Он был серьезно обижен.
– Ну, хорошо, Павлопуло, человек вы "с правилами", образованный, не стыдно вам, не грех у людей их достояние отнимать!
Павлопуло посмотрел на меня с удивлением.
– Да разве я когда-нибудь у бедных, которые своим трудом нажили, отнимал что-нибудь? Я бедным всегда сам помогал. Я ж, вы знаете, только богатых.
– Ну,
– Так какое же это их достояние? Поверьте мне, тысячу своим трудом нажить можно. А миллион не своим трудом наживается, а чужим. Все чужое достояние. Они чужим достоянием живут и я чужим!
– рассмеялся он.
– Да и к тому же, у кого есть деньги в несгораемой кассе, у того есть они и в другом месте! Я последнего человека не лишаю.
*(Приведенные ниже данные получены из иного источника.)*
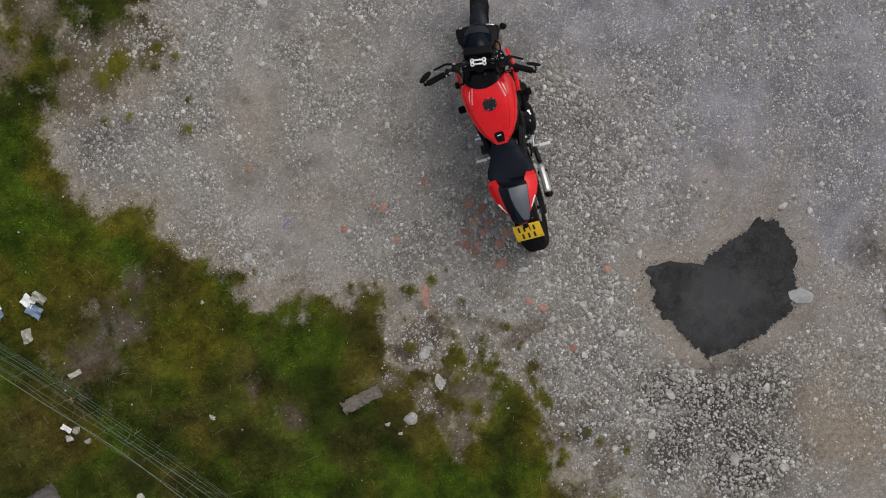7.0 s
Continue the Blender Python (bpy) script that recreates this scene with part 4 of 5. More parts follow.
# radiator, its red shrouds, and the header pipes
bm = bmesh.new()
box(bm, (1.1, 0, 0.58), (0.035, 0.34, 0.26), turned(0, -14, 0), 0.008)
for k in range(16):
    box(bm, (1.12 + 0.004 * k - 0.03, 0, 0.47 + 0.0145 * k), (0.03, 0.31, 0.003), turned(0, -14, 0))
part("radiator", bm, dark_metal, bike, "black finned radiator")
for s in (-1, 1):
    bm = bmesh.new()
    loft(bm, [[Vector((x, s * (y + dy), z + dz)) for dy, dz in ((-0.012, -h), (0.006, -h), (0.014, 0), (0.004, h), (-0.014, h))] for x, y, z, h in ((1.165, 0.19, 0.7, 0.02), (1.12, 0.2, 0.68, 0.06), (1.02, 0.208, 0.67, 0.055), (0.93, 0.205, 0.68, 0.035), (0.85, 0.2, 0.7, 0.014))])
    part("radiator_shroud", bm, red_paint, bike, "gloss red radiator shroud")
for y in (-0.09, 0.0, 0.09):
    bm = bmesh.new()
    tube(bm, smooth_line([(0.98, y, 0.52), (1.1, y * 1.1, 0.46), (1.12, y, 0.34), (1.04, y * 0.8, 0.2), (0.88, y * 0.5, 0.15), (0.7, y * 0.4 - 0.03, 0.15)], 5), 0.02, 12)
    part("header_pipe", bm, header_bronze, bike, "heat-browned steel header pipe")
bm = bmesh.new()
tube(bm, smooth_line([(1.11, -0.105, 0.74), (1.16, -0.125, 0.78), (1.21, -0.146, 0.77), (1.25, -0.15, 0.7), (1.24, -0.13, 0.58)], 6), 0.027, 14)
part("coolant_hose", bm, brown_rubber, bike, "brown coolant hose")
bm = bmesh.new()
tube(bm, smooth_line([(0.7, -0.04, 0.15), (0.56, -0.1, 0.2), (0.45, -0.16, 0.28), (0.325, -0.182, 0.36)], 5), 0.019, 12)
part("exhaust_pipe", bm, dark_metal, bike, "dark steel exhaust link pipe")

# silencer
a, b = Vector((0.295, -0.185, 0.374)), Vector((0.085, -0.195, 0.43))
d = (b - a).normalized()
bm = bmesh.new()
rings = []
for t, rw, rh in ((0.0, 0.02, 0.024), (0.08, 0.027, 0.04), (0.16, 0.031, 0.048), (0.88, 0.032, 0.052), (0.97, 0.03, 0.05), (1.0, 0.027, 0.044)):
    c = a.lerp(b, t)
    u = d.cross(Vector((0, 1, 0))).normalized()
    rings.append([c + Vector((0, 1, 0)) * rw * 0.86 * math.copysign(abs(math.cos(q)) ** 0.75, math.cos(q)) + u * rh * 1.05 * math.copysign(abs(math.sin(q)) ** 0.75, math.sin(q)) for q in (2 * math.pi * (i + 0.5) / 10 for i in range(10))])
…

– Послушайте, Павлопуло, вы словно любите вскрывать кассы!
– заметил я ему однажды.
– Словно самую эту работу любите?
– Люблю-с!
– спокойно ответил он.
– Всякое дело надо любить: только тогда и добьешься искусства!
Такой странный мономан.
Когда я уезжал с Сахалина, Павлопуло пришел проводить меня на пристань. Он просил меня прислать ему историю греческой войны на греческом языке.
– Вы много путешествуете. Если будете когда в Греции, кланяйтесь моей бедной, милой, родной стороне от ее сына!
И на глазах его были слезы.
– Прощайте, Павлопуло.
– До свиданья вам!
– поправил он меня, хитро подмигнул и улыбнулся.
Людоеды
Случаи людоедства среди беглых каторжных более часты, чем об этом думают. "Официально известны" три людоеда.
Занимаясь в архиве Рыковской тюрьмы, я натолкнулся на следующий документ, помеченный 28 июля 1892 года:
"Его высокоблагородию господину смотрителю Рыковской тюрьмы Тымовского округа надзирателя центральной дороги Мурашова.
Рапорт.
Имею честь препроводить вашему высокоблагородию ссыльно-каторжного Рыковской тюрьмы Колоскова Павла, который бежал с 13 на 14, а донесено 15 сего июля за Љ 248. Пойман рассыльным вышепоименованной тюрьмы Хрусталем 24 сего текущего месяца на 1-й Хандосе; при нем найдены арестантские вещи, два котла, в том числе мешок человеческого мяса, поджаренного. Колосков Павел показал, что убил ссыльно-каторжного, который вместе пошел с ним в просеки, звать не знает, а физиономию объяснил: светло-русый мужчина, выше среднего роста, малоросс, около 35 лет, вероисповедания православного. По справке оказывается, что в эту самую ночь бежал с ним ссыльно-каторжный Крикун-Каленик. Я, Мурашов, производил осмотр вещам Колоскова, нашел халат, белье грязное с покойника, и мясо зажаренное, человеческое, которое стало разлагаться от теплой температуры в котомке воздуха. Преступление совершено на пятой версте от Онора, по дороге, ведущей от 2-й Хандосы на Онор. При таких важных обстоятельствах преступления, ссыльно-каторжного Колоскова имею честь препроводить к вашему высокоблагородию, на зависящее распоряжение в ручных и ножных кандалах".
Это происходило на работах по проведению Онорской просеки. Воспоминание об этой "Онорской дороге" сохранилось в одной каторжной песне, сложенной "терпигорцами", т. е. каторжанами, шедшими на Сахалин не морем, а сухим путем:
Пока шли мы с Тюмени, -
Ели мы гусей,
А как шли мы до Онора, -
Жрали мы людей.
Так живет в каторге страшная память об онорских работах.